Overview

IDS:705 Principles of Machine Learning

Author
Affiliation

Kyle Bradbury

Course Summary

In almost every field, there is a need to make predictions based on data to drive decisions. The goal of this course is to provide an introduction to machine learning that is approachable to diverse disciplines and empowers students to become proficient in the foundational concepts and tools. You will learn to (a) structure a machine learning problems and determine which algorithmic tools are appropriate, (b) evaluate the performance of your solution using field-appropriate metrics and practices, and (c) accurately interpret your model output and communicate your results to interdisciplinary audiences. This course is a fast-paced, applied introduction to machine learning that through extensive practice with foundational tools, helps you to develop your knowledge of foundational machine learning concepts, and provides practical experience with those tools to prepare you for practice or future study.

Detailed description

Machine learning is a collection of useful tools for understanding and making decisions based on data and past experience; it is not a hammer to be applied to every nail, but rather a precision tool to be used when needed. This course will begin with exploring the purpose of machine learning told through a discussion of the types of problems that machine learning can answer: describing, predicting, and strategizing based on data and the tools at our disposal to address these challenges: supervised learning including classification and regression; unsupervised learning including clustering and density estimation; and reinforcement learning. There will be a strong focus on how to formulate a machine learning problem. Central to that formulation will be developing an understanding of how to preprocess data for analysis (e.g. feature extraction/dimensionality reduction, training/validation data sampling), model selection, and performance evaluation with cross validation. The final topic of this course will be a brief overview of state-of-the-art machine learning techniques that are emerging in the field.

Throughout this course, the focus will be on applying algorithms rather than diving deeply into theory. You will be asked to consider the practical issues of machine learning problem solving: challenges of applying machine learning code packages, striving for parsimony (simplicity of models) and interpretability, and ensuring model assumptions are valid for a given problem and dataset. This course will also stress the importance of team-based collaboration, the value of producing fully reproducible and validated results, and tools to help with both such as version control and code repositories.

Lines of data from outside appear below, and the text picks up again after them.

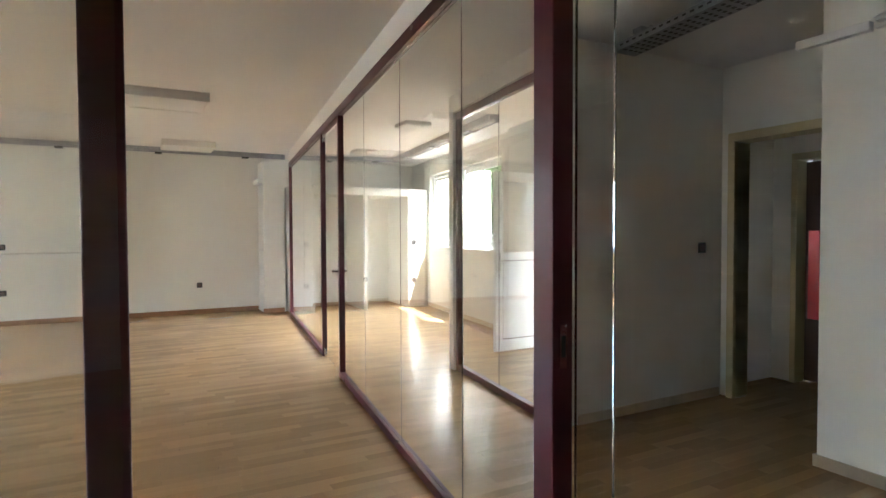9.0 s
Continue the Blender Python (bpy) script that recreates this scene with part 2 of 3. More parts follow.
struct("wall_south", boxes([(-11.6, 2.49, -5.2, -5.0, 0, H)], shear=False), WALL, "plain off-white wall closing the hall")
struct("wall_lav_back", boxes([(4.38, 4.48, 0.1, 2.35, 0, H), (3.05, 4.48, 0.1, 0.2, 0, H), (2.88, 4.48, 2.391, 2.45, 0, H)], shear=False), WALL, "wall of the lavatory lobby")
bulk = struct("wall_bulkhead_1", boxes([(-9.8, 0.20, -0.03, 0.03, 2.55, H)], shear=False), CEIL, "white strip between glass partition and ceiling")
struct("wall_bulkhead_2", boxes([(-0.03, 0.03, 0.56, 8.68, 2.54, H)]), WALL, "white strip over the side glass partition")
# niche wall of the side room
struct("wall_niche", boxes([(0.86, 1.22, 8.67, FAR, 0, 2.04), (2.10, 2.17, 8.67, FAR, 0, 2.04), (2.97, 3.36, 8.67, FAR, 0, 2.04), (0.86, 3.36, 8.67, FAR, 2.04, 2.17)], False), WALL,
       "white built-in niche frame with two open bays")


# ---- glass partitions ----
def pane(bm_rows, parent, shear=True, label=""):
    p = part("pane", boxes(bm_rows, shear=shear), GLASS, parent, label)
    p.visible_shadow = False
    return p


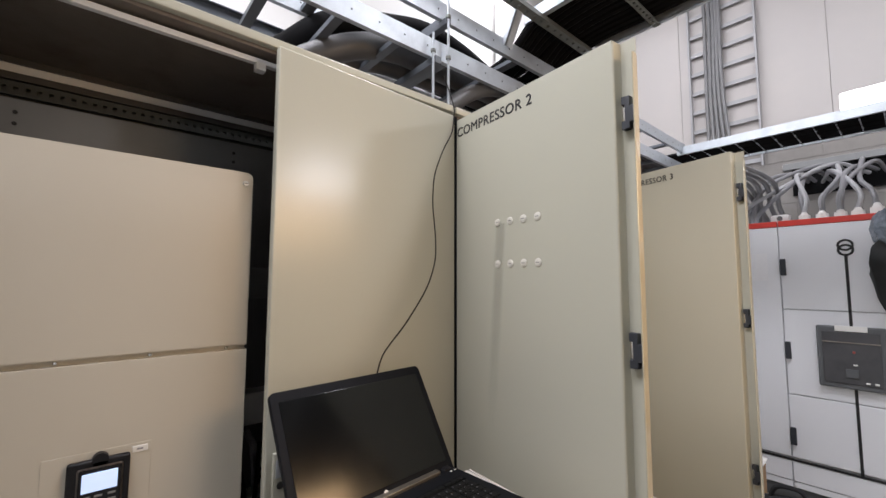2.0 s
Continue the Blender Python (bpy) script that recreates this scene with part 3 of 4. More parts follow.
def rotary_handle(parent, y, z):
    p = part("switch_plate", box(0, 0.012, y - 0.029, y + 0.029, z - 0.031, z + 0.031, 0.003), "clip", parent, "dark switch plate with teal corner")
    part("teal_mark", box(0.0118, 0.0126, y - 0.027, y - 0.006, z + 0.004, z + 0.029), "green", p)
    k = part("switch_handle", cyl(bmesh.new(), (0.012, y, z), (0.055, y, z), 0.020, 0.017, 20), "black", parent, "black rotary isolator handle")
    bm = tube(bmesh.new(), [(0.062 + 0.006 * t * t, y + 0.012 * t, z + 0.072 * t) for t in (-1, -0.6, -0.2, 0.2, 0.6, 1)], 0.0125, 14)
    bmesh.ops.scale(bm, vec=(1, 0.86, 0.86), space=Matrix.Translation((-0.05, -y, -z - 0.003)), verts=[v for v in bm.verts if abs(v.co.z - z) < 0.03])
    for t in (-1, 1):
        bmesh.ops.create_uvsphere(bm, u_segments=14, v_segments=8, radius=0.0128, matrix=Matrix.Translation((0.068, y + 0.012 * t, z + 0.072 * t)))
    part("grip", bm, "black", k)


def cabinet(y0, width, angle, w, words, text_at, text_w, text_h, label, ajar=0.0, inset=0.0):
    """A two-leaf enclosure facing +x; the left leaf stands open, the right one is shut."""
    c = thing("electrical_cabinet", pose(-0.72, y0, 0), label, "cabinet", "compressor cabinets")
    part("base", box(-0.50, -0.03, 0.005, width - 0.005, 0, 0.08, 0.003), "plinth", c, "dark grey plinth")
    part("floor_plate", box(-0.50, -0.03, 0.005, width - 0.005, 0.08, 0.09), "inside", c)
    part("roof", box(-0.52, -0.022, 0.0, width - 0.003, 2.135, 2.150, 0.003), "roof_rust", c, "rust-brown steel roof plate")
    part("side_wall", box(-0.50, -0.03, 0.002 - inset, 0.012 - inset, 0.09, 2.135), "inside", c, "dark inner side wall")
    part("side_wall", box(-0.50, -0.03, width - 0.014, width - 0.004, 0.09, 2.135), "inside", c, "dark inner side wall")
    part("back_panel", box(-0.50, -0.49, 0.002 - inset, width - 0.014, 0.09, 2.098), "inside", c, "dark rear panel with a pale strip above")
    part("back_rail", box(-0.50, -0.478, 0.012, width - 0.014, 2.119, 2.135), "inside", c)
    # solid pale strip put where a gap would let bright wall show
    part("rear_strip", box(-0.50, -0.484, 0.012, width - 0.014, 2.098, 2.119), "light_grey", c, "pale grey strip in place of a bright gap")
    part("mounting_plate", box(-0.47, -0.46, 0.04, width - 0.04, 0.12, 2.020), "inside_grey", c, "grey mounting plate")
    part("top_fascia", box(-0.022, 0.0, 0.004, width - 0.006, 2.143, 2.166, 0.003), "paint", c)
    part("top_rail", box(-0.066, -0.050, 0.03, width * 0.515, 2.112, 2.126, 0.002), "light_grey", c, "pale top rail of the opening")
    part("rail_clip", box(-0.066, -0.040, width * 0.47, width * 0.49, 2.092, 2.112, 0.002), "white_plastic", c, "small white clip")
    part("inner_rail", perforated(bmesh.new(), "y", width - 0.06, 0.036, 0.008, 0.022, 0.009, (-0.470, 0.03, 2.030)), "rail_dark", c, "dark perforated inner rail")
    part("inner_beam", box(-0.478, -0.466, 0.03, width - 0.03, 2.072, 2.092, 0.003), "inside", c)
    for yy in (0.11, 0.62):
        for k in range(2):
            part("bolt", cyl(bmesh.new(), (-0.461, yy, 1.985 - 0.03 * k), (-0.457, yy, 1.985 - 0.03 * k), 0.005, n=10), "ink", c)
    # the front frame: a pale sealing lip and dark posts
    bm = box(0, 0.011, 0, 0.004, 0, 2.02)
    for k in range(80):
        bx(bm, 0.0108, 0.0130, 0.0005, 0.0035, 0.0252 * k + 0.003, 0.0252 * k + 0.022)
    part("upright", moved(bm, pose(-0.15, 0.034 - inset, 0.09, 0, 0, -62)), "plug", c, "pale upright with toothed edge")
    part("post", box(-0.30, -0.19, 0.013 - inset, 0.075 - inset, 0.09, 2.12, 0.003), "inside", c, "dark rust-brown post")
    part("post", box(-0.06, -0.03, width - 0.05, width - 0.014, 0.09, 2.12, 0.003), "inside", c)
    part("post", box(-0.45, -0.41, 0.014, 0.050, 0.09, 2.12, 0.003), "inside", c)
    for z in (1.062, 1.942, 0.3):
        y = 0.018 - inset
        h = part("hinge", box(0.022, 0.050, y, y + 0.010, z, z + 0.086, 0.002), "strip_grey", c, "dull grey hinge")
        for k in (0, 0.056):
            part("hinge_knuckle", box(0.024, 0.052, y + 0.0095, y + 0.028, z + k, z + k + 0.030, 0.003), "strip_grey", h)
        part("hinge_spring", tube(bmesh.new(), [(0.050, y + 0.020, z + 0.028), (0.056, y + 0.016, z + 0.040), (0.052, y + 0.014, z + 0.060)], 0.003, 8), "chrome", h, "bright steel spring")
        part("hinge_pin", cyl(bmesh.new(), (0.052, y + 0.010, z + 0.026), (0.059, y + 0.010, z + 0.026), 0.005, 0.004, 12), "chrome", h, "bright pin end")
    part("jamb", box(-0.150, -0.031, 0.0125 - inset, 0.016 - inset, 0.09, 2.12), "olive", c, "olive grey jamb")
    open_leaf(c, -inset * 0.7, angle, w, words, text_at, text_w, text_h)
    r = part("right_door", box(-0.022, 0.0, -0.605, 0, 0.09, 2.129, 0.004, 3), "paint", c, "right door leaf a little ajar" if ajar else "shut right door leaf")
    r.matrix_local = pose(0.004 if ajar else 0, width - 0.008, 0, 0, 0, ajar)
    lock(r, -0.590, 1.037)
    rotary_handle(r, -0.297, 1.08)
    # black filler paints the gap's dark line, proud of the door
    part("door_seam", box(-0.03, 0.0068, width - 0.0076, width - 0.0012, 0.09, 2.125), "cable", c, "black strip filling the door gap")
    return c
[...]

Communicating your results. Data science solutions are only as impactful as the communicator who shares them: therefore communication of your findings will be a core component of this course. Demonstrating competency in data science means (a) exhibiting a working knowledge of technical concepts including programming, statistics, and mathematics and (b) being able to clearly communicate the problem you were trying to solve or question you were trying to answer, why it matters, and how well your analysis worked. You will have opportunities to practice these skills throughout this course in the context of interpreting and sharing the results of your analyses.